━━ Supplied records

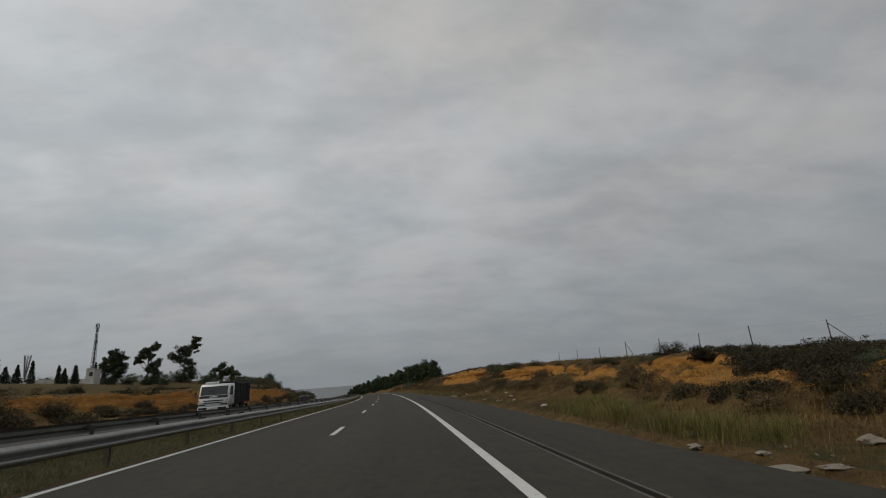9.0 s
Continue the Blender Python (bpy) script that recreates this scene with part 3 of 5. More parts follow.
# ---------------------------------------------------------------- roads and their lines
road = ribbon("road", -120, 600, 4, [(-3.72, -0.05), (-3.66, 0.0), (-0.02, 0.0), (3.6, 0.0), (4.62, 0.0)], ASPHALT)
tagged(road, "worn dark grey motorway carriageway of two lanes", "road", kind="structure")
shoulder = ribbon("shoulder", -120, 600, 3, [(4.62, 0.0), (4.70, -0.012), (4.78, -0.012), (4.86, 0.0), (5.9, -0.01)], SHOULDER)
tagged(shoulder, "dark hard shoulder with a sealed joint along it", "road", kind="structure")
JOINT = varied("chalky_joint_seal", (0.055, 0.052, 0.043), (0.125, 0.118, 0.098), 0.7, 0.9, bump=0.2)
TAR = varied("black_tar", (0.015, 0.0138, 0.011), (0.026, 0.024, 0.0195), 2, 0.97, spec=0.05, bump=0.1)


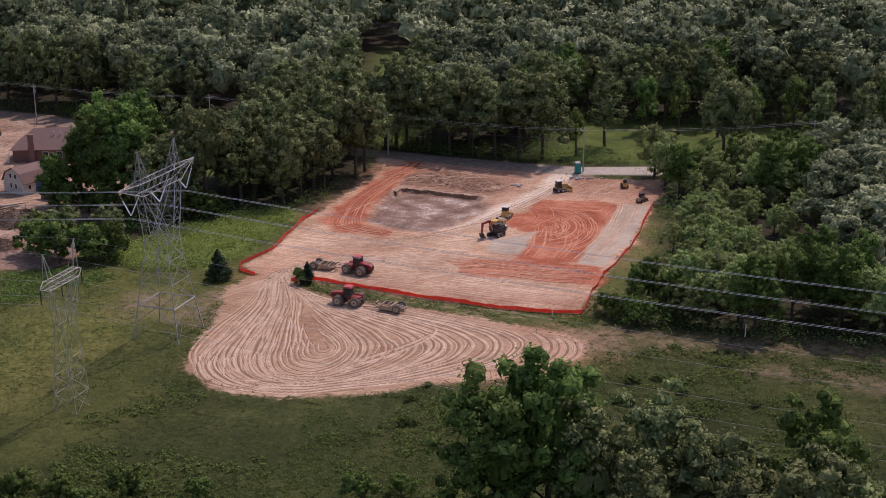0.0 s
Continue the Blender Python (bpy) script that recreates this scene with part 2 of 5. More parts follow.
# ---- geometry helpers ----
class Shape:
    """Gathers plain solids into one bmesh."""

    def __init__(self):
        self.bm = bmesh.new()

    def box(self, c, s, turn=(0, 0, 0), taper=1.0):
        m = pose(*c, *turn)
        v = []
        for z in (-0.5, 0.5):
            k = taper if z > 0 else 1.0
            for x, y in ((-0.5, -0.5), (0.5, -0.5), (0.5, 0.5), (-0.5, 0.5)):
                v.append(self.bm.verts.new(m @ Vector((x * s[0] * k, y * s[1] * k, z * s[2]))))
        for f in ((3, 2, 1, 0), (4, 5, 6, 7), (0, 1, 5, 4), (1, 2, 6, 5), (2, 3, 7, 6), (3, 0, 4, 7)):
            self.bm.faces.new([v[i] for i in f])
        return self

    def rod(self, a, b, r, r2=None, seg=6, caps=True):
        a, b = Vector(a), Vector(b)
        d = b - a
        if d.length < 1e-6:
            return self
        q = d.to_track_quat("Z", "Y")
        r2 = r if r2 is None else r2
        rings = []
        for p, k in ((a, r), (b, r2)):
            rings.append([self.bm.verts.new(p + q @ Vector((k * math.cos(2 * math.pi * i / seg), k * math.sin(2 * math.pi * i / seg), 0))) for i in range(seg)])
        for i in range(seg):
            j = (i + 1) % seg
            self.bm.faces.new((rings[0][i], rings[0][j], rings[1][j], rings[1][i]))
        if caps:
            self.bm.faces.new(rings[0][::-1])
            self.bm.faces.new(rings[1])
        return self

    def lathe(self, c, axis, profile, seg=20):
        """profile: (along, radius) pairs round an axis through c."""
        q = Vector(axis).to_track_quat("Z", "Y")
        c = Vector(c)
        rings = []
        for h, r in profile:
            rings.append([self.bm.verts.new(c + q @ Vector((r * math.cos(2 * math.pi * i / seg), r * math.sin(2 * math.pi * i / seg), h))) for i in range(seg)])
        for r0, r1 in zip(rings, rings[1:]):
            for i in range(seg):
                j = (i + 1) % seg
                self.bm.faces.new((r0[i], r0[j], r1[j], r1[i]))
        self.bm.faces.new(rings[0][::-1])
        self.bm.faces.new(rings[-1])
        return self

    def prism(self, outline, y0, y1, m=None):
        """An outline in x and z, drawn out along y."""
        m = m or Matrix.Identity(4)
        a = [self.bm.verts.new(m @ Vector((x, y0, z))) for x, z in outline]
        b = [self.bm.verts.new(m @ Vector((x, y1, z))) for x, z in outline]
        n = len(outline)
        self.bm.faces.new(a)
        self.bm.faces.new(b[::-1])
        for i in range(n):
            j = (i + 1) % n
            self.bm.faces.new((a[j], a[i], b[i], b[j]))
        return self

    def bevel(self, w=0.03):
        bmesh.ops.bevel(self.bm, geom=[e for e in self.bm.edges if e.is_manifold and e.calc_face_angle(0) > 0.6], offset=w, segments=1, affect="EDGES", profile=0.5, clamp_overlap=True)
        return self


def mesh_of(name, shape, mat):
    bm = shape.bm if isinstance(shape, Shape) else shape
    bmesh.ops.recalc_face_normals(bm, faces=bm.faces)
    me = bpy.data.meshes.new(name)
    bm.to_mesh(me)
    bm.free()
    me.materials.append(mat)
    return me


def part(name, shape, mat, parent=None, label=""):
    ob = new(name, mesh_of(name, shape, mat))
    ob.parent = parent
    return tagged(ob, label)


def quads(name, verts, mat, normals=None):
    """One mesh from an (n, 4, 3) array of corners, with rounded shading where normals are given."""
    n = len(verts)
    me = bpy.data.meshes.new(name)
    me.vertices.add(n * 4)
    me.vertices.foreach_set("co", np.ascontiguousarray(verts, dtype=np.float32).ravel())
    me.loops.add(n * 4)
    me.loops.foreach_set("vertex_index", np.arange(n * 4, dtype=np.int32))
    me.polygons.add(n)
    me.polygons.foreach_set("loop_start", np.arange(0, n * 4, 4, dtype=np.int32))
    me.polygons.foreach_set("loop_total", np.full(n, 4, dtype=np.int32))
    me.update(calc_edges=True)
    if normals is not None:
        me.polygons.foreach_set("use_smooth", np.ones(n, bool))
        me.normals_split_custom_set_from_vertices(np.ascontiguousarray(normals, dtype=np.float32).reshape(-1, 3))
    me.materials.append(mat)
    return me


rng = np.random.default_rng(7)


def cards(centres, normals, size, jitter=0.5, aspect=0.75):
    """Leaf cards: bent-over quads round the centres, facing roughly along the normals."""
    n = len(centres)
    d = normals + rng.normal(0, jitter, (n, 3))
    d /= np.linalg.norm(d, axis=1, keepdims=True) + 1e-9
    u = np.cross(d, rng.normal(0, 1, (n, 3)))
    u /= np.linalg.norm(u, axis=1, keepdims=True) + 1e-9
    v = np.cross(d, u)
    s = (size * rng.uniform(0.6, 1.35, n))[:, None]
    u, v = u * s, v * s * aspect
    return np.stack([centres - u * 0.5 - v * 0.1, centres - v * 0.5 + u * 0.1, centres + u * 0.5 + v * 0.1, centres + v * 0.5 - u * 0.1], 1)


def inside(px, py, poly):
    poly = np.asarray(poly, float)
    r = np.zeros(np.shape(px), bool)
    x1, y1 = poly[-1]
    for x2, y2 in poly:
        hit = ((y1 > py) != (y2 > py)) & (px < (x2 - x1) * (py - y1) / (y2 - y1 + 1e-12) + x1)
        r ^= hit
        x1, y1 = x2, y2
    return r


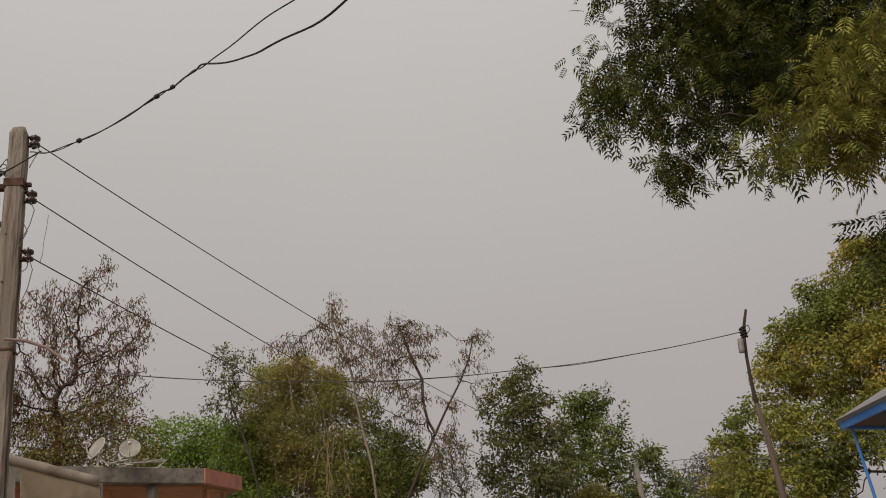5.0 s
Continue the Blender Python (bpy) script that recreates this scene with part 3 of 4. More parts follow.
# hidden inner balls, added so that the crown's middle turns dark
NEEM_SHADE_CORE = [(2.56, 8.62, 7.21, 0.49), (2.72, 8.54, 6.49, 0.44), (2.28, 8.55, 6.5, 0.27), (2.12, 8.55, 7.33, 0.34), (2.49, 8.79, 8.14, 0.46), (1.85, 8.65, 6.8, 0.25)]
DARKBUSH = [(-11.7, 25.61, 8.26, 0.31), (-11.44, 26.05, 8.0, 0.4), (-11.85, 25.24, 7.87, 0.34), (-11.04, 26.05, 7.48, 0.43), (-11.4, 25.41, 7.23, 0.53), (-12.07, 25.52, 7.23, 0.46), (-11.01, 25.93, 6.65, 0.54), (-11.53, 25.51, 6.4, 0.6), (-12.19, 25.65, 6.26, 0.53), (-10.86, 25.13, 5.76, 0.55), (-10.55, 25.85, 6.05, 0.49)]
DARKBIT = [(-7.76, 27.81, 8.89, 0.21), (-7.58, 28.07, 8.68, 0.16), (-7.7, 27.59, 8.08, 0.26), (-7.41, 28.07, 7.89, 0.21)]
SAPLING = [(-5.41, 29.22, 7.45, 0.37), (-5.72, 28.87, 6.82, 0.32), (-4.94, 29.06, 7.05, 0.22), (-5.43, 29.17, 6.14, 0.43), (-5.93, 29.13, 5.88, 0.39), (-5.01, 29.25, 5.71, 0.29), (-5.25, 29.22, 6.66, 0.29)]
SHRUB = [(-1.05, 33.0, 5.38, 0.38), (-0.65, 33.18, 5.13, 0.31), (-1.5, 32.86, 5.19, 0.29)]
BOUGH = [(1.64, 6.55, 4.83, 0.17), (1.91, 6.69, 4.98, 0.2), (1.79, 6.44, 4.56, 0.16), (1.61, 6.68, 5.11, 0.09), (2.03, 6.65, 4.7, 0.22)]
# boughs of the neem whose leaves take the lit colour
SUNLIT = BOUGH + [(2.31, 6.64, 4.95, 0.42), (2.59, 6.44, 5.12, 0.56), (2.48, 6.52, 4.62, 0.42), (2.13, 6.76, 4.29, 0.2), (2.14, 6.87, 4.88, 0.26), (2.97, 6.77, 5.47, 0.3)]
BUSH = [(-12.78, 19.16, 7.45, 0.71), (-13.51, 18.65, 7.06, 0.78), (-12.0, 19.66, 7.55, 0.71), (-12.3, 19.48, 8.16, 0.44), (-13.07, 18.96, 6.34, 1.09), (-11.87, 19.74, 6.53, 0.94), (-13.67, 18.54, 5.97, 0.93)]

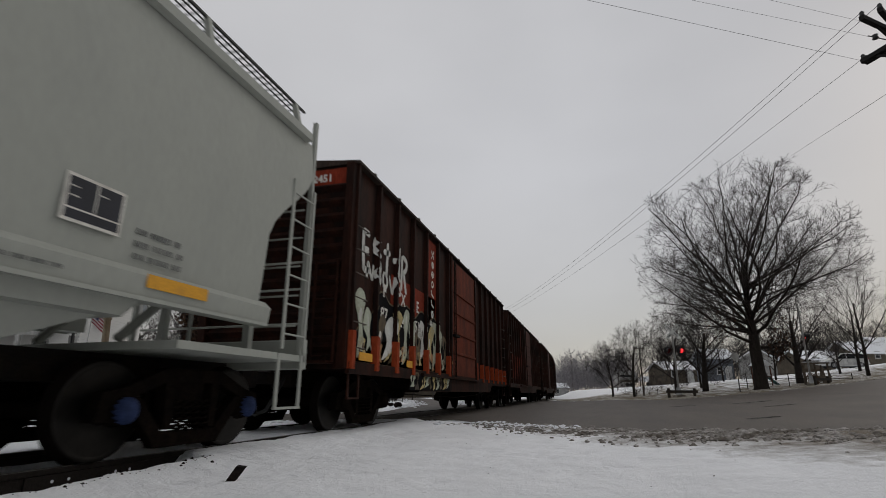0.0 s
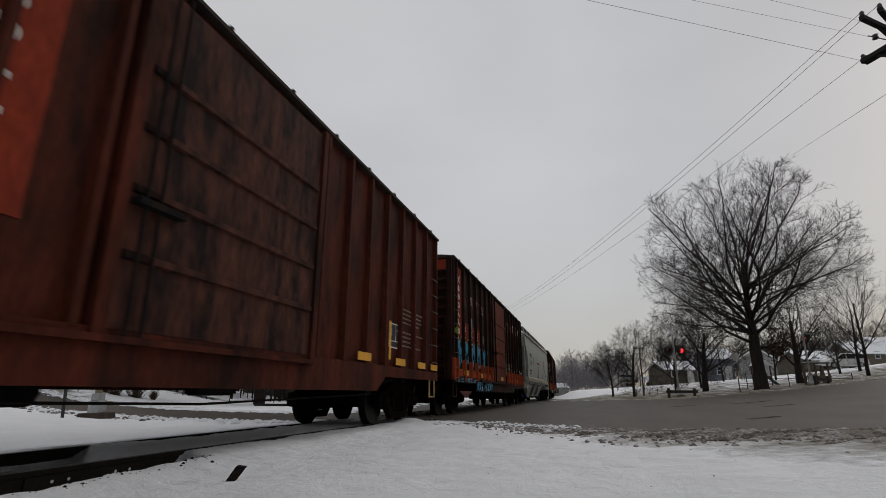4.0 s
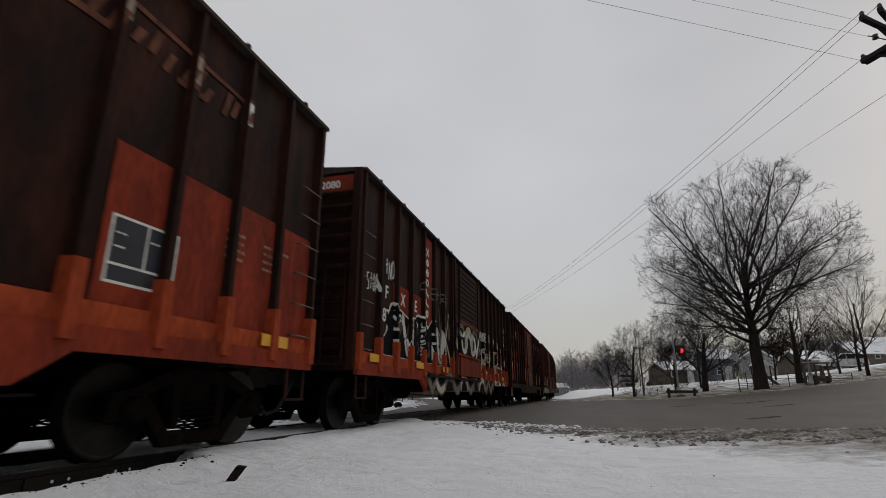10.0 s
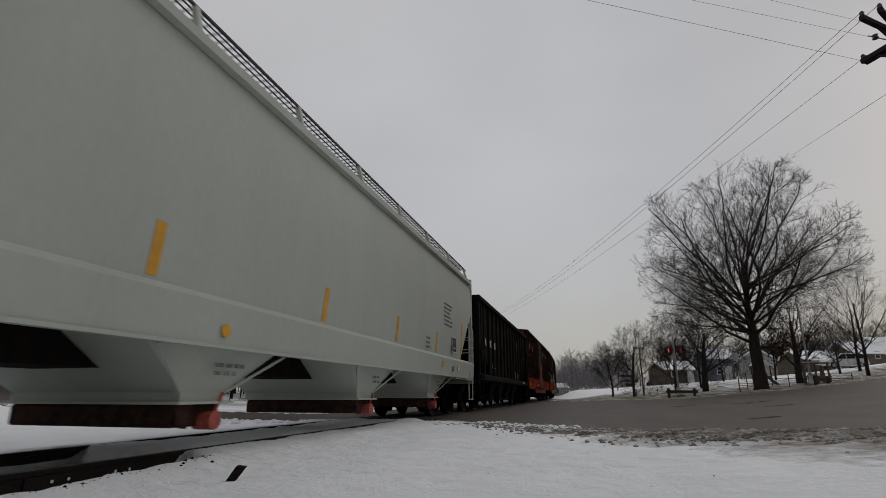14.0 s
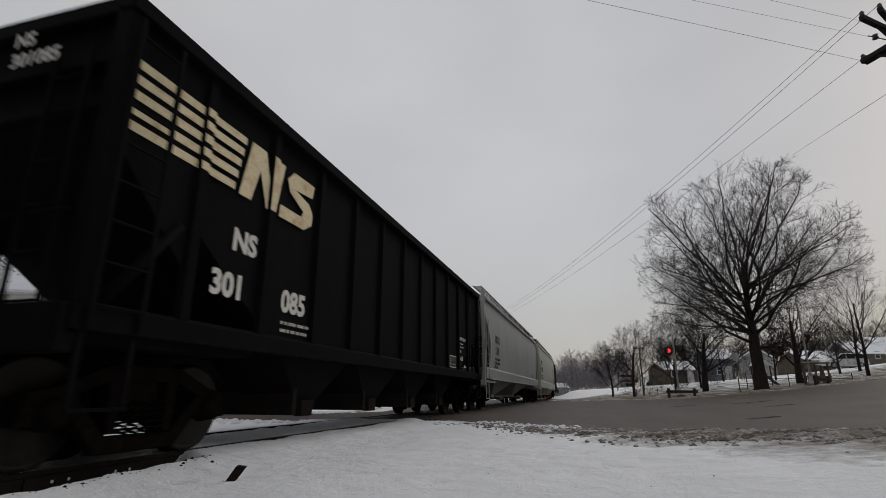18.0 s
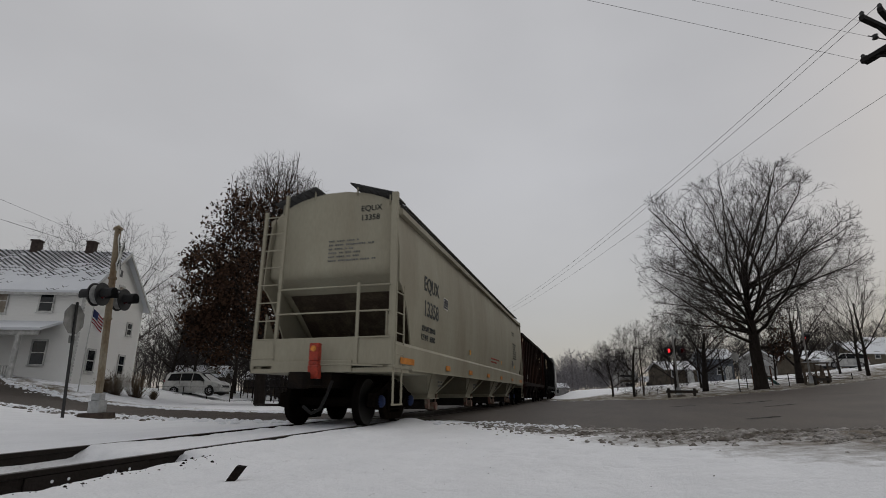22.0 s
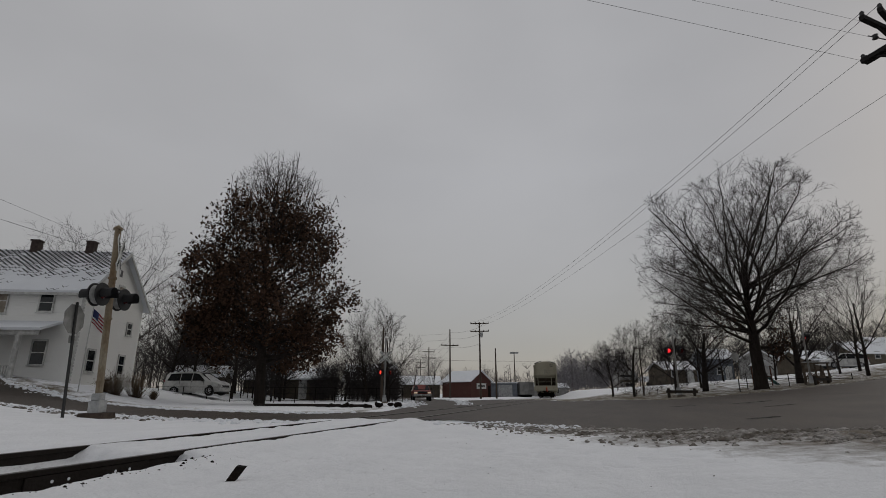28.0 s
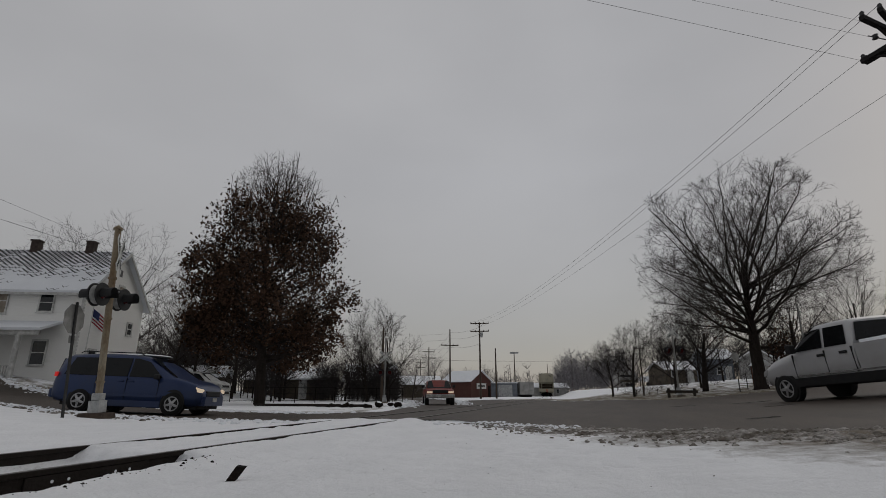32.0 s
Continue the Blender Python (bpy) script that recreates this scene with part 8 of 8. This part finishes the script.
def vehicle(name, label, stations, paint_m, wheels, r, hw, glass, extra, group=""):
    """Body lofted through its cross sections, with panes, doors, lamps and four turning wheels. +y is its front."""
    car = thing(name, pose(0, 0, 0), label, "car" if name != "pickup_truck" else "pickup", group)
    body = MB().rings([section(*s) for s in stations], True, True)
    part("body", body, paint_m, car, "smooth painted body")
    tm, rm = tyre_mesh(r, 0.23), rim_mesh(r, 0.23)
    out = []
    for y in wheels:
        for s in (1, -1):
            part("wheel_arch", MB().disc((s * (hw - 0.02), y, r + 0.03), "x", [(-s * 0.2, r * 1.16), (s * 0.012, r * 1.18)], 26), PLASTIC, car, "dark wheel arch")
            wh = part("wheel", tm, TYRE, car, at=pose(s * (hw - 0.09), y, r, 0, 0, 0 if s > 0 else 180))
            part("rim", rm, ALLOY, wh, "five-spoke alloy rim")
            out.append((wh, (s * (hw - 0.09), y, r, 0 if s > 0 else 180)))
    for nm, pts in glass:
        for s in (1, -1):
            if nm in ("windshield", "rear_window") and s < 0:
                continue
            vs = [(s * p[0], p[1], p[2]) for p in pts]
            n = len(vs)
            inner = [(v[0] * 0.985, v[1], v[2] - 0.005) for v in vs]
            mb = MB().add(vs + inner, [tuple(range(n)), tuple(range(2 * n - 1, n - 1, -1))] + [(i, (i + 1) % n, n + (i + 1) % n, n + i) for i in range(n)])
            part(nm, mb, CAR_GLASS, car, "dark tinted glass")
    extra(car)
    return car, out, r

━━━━

Task: Work out how many lines of the listing above include the word "follow". Report only the number.

Result: 3